I've been trying new perfumes more consistently and wearing my favorites more consistently. (One of my favorite times to wear perfume? When I'm going to bed.) I also signed up for two terrific perfume courses at the Pratt Institute. This weekend is my final class. Most important, I've been more aware of scent as I go through my ordinary day. It's easy to ignore smells, I find, if I don't make an effort to notice and appreciate them.
11. Plan perfume field trip with a friend.
I did this twice and want to continue to do it. I've been to Perfumerie and Fueguia—I highly recommend both shops. I tried to go to Twisted Lily, which is near the Panoply studio where I recorded the Happier podcast, but it was closed. Eleanor and I went to an exhibit called "Design Beyond Vision" at the Cooper Hewitt—that was a great scent field trip. We visited a perfume museum when we were in Paris this summer. I'm always looking for a way to have a scent field trip.
12. Get new phone for camera to improve the video quality of my weekly Facebook show, "Ask Gretchen Rubin Live". 13. Figure out Instagram features and use it regularly.
I still want to make better use of the many fun features of Instagram, but I am using it consistently. Eleanor has really enjoyed showing me how to use some of its quirkier aspects.
14. Decide on a cause to give to as a family.
We decided to give to Bottom Line, which helps low-income and first-generation-to-college students get to and through college; students get individual support to ensure they have the information and guidance they need to get into and graduate from college, from being a high-school senior all the way through to college graduation and career plan. I have a friend who works in philanthropy and is especially knowledgeable about educational organizations, and she recommended Bottom Line as an organization that does a really great job achieving its aims.

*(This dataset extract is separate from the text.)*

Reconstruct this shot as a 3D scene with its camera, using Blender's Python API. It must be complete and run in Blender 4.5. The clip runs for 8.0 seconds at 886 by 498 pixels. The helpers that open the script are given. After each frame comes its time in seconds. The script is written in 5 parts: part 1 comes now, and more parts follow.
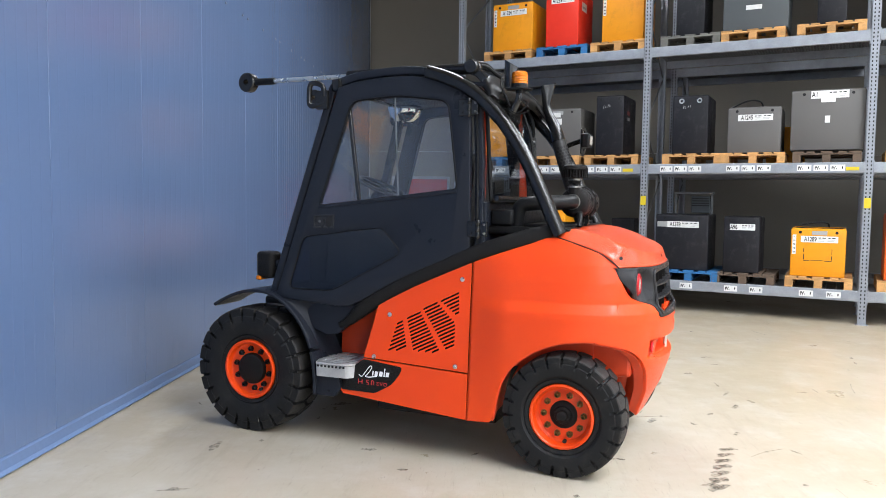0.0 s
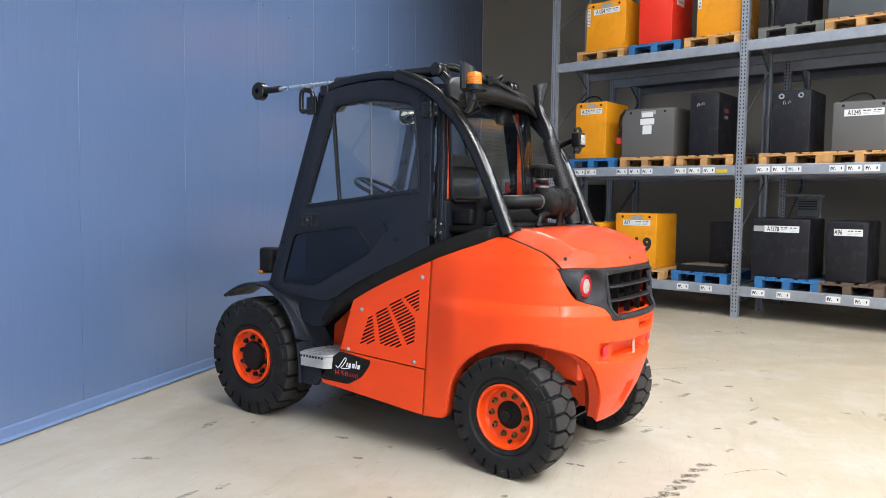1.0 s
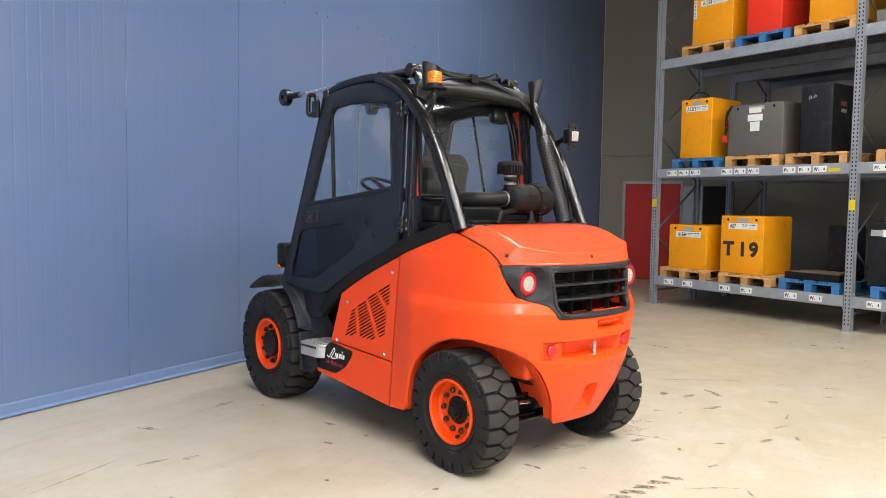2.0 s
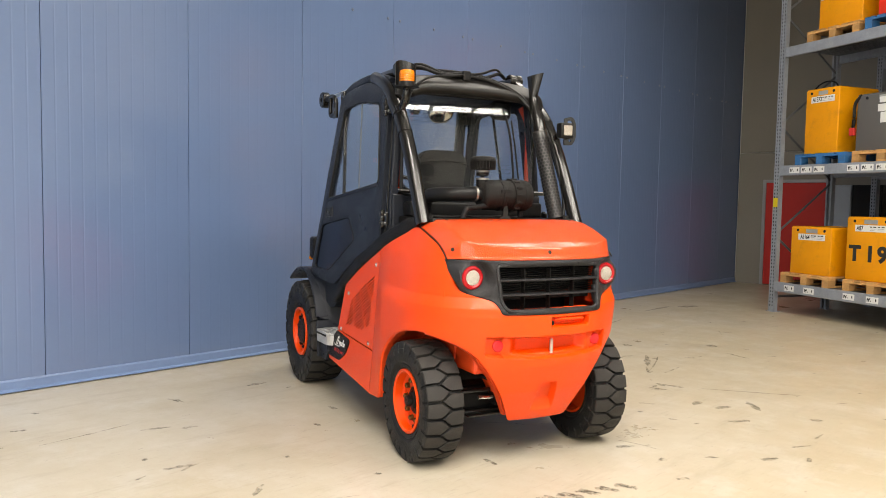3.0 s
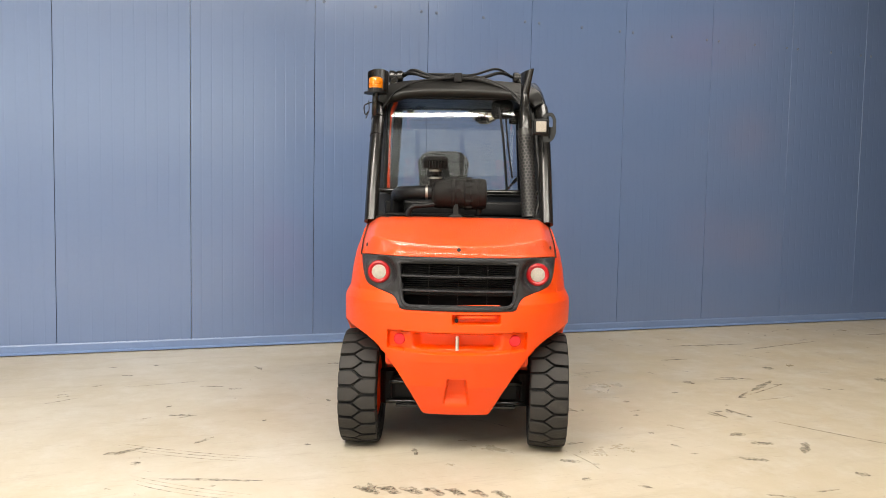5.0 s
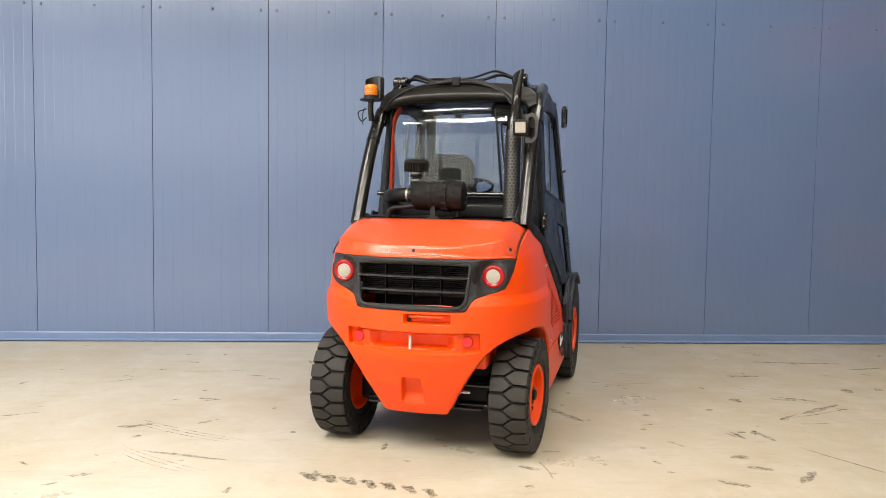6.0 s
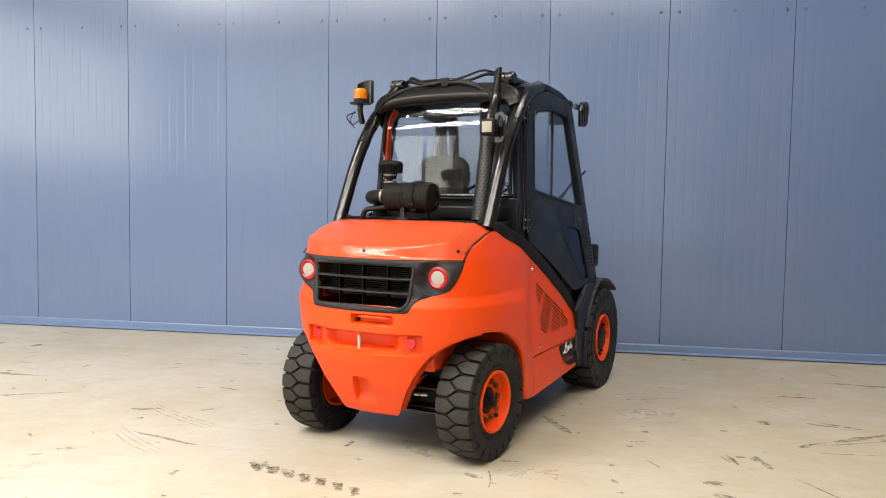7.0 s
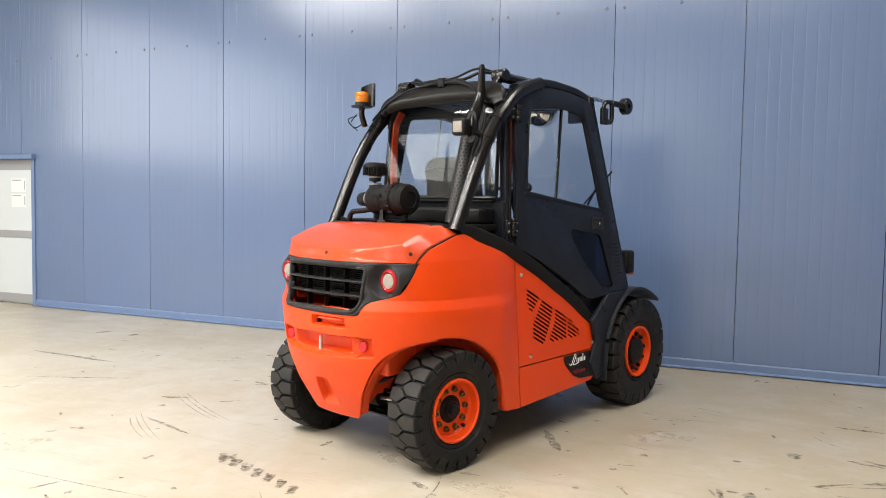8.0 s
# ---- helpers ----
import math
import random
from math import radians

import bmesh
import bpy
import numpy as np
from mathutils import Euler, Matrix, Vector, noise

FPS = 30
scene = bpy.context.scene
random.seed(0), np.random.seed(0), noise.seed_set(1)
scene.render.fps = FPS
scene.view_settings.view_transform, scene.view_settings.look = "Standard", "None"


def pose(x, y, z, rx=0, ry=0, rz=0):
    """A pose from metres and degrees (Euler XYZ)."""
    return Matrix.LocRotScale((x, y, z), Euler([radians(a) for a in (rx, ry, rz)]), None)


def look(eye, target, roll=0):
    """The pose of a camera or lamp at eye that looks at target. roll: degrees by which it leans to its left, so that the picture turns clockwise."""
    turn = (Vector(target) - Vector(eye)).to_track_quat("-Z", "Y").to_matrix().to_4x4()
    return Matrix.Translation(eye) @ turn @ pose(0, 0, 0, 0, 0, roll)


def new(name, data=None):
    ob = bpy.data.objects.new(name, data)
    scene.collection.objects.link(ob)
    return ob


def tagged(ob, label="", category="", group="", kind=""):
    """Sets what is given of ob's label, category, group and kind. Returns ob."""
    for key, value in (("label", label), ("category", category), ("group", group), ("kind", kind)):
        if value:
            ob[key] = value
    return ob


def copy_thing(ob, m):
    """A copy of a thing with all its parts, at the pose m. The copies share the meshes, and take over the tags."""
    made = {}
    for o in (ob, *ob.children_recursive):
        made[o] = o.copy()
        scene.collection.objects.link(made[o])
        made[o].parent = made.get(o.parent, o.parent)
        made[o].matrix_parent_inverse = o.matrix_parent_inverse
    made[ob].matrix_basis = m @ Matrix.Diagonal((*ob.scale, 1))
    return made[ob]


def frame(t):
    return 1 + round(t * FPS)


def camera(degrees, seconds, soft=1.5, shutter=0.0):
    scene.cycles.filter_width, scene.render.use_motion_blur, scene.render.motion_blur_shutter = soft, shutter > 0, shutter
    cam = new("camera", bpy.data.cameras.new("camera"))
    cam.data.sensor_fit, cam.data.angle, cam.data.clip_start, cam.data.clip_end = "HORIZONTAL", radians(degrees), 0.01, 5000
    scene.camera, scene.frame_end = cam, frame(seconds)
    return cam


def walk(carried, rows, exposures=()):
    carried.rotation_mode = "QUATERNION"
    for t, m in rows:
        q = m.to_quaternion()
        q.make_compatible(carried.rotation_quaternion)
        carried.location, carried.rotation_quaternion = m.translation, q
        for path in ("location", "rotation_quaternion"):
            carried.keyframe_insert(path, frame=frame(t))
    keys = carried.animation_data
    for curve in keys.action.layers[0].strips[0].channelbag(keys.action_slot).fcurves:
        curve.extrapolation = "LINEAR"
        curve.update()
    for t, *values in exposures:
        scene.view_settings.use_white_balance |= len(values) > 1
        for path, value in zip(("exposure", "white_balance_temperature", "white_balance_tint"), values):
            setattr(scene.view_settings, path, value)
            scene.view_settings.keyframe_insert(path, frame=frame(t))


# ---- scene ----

15. Create the Four Tendencies workshop.
As I expected, this item was one of the most demanding of all the items on the list. It took many months, lots of hard work, and the contributions of several terrific people. It's so exciting to have it finished! Ever since Better Than Before was published, people have asked for a Four Tendencies workshop. It's thrilling to be able to answer "yes" at last.
In an extraordinary piece of luck, a Housing Works store has opened less than a block from my apartment. I've given so much to Housing Works (which, unlike many places, also accepts books). Working on Outer Order, Inner Calm has really helped me to stay focus on the satisfaction of donating items.
17. Creating a list for listeners of the Try This at Homes and Happiness Hacks so far.
At last! And just in time. You can download these two PDF resources here. I'll update these lists at the end of each year, and periodically after that.
18. Get current with making physical photo albums with Shutterfly.
What conclusions do I draw from my list?
The biggest conclusion is that making an "18 for 2018" list is a great idea. I'm sure that I accomplished much more in 2018 than I would have otherwise. Putting items on the list, reviewing the list, talking it over with Elizabeth, seeing the list on the cork-board next to my desk, the desire to score a perfect 18 by December 31—all these mean that I'm much more likely to get these things done.
Plus it's fun! I got a tremendous kick out of this challenge.
I've also concluded that it's good to have a mix of items, with different levels of difficulty.
Some span a long period of time and take collaboration with other people, like #9 and #15.
Some are fairly easy, but need to be done regularly for me to see the benefit, like #1 or #16.
Some were fairly easy to cross off the list, like #14.
Some are time-consuming, but just once, or every once in a while, like #6.
Some are fun, like #10 and #11.
Some aren't fun, like #18.
But they've all made my life happier in some way.
One question: Given that I completed all items, should I have aimed higher? Was I too modest in my list-making? Robert Browning wrote, "Ah, but a man's reach should exceed his grasp,/Or what's a heaven for?" I can see an argument for both approaches.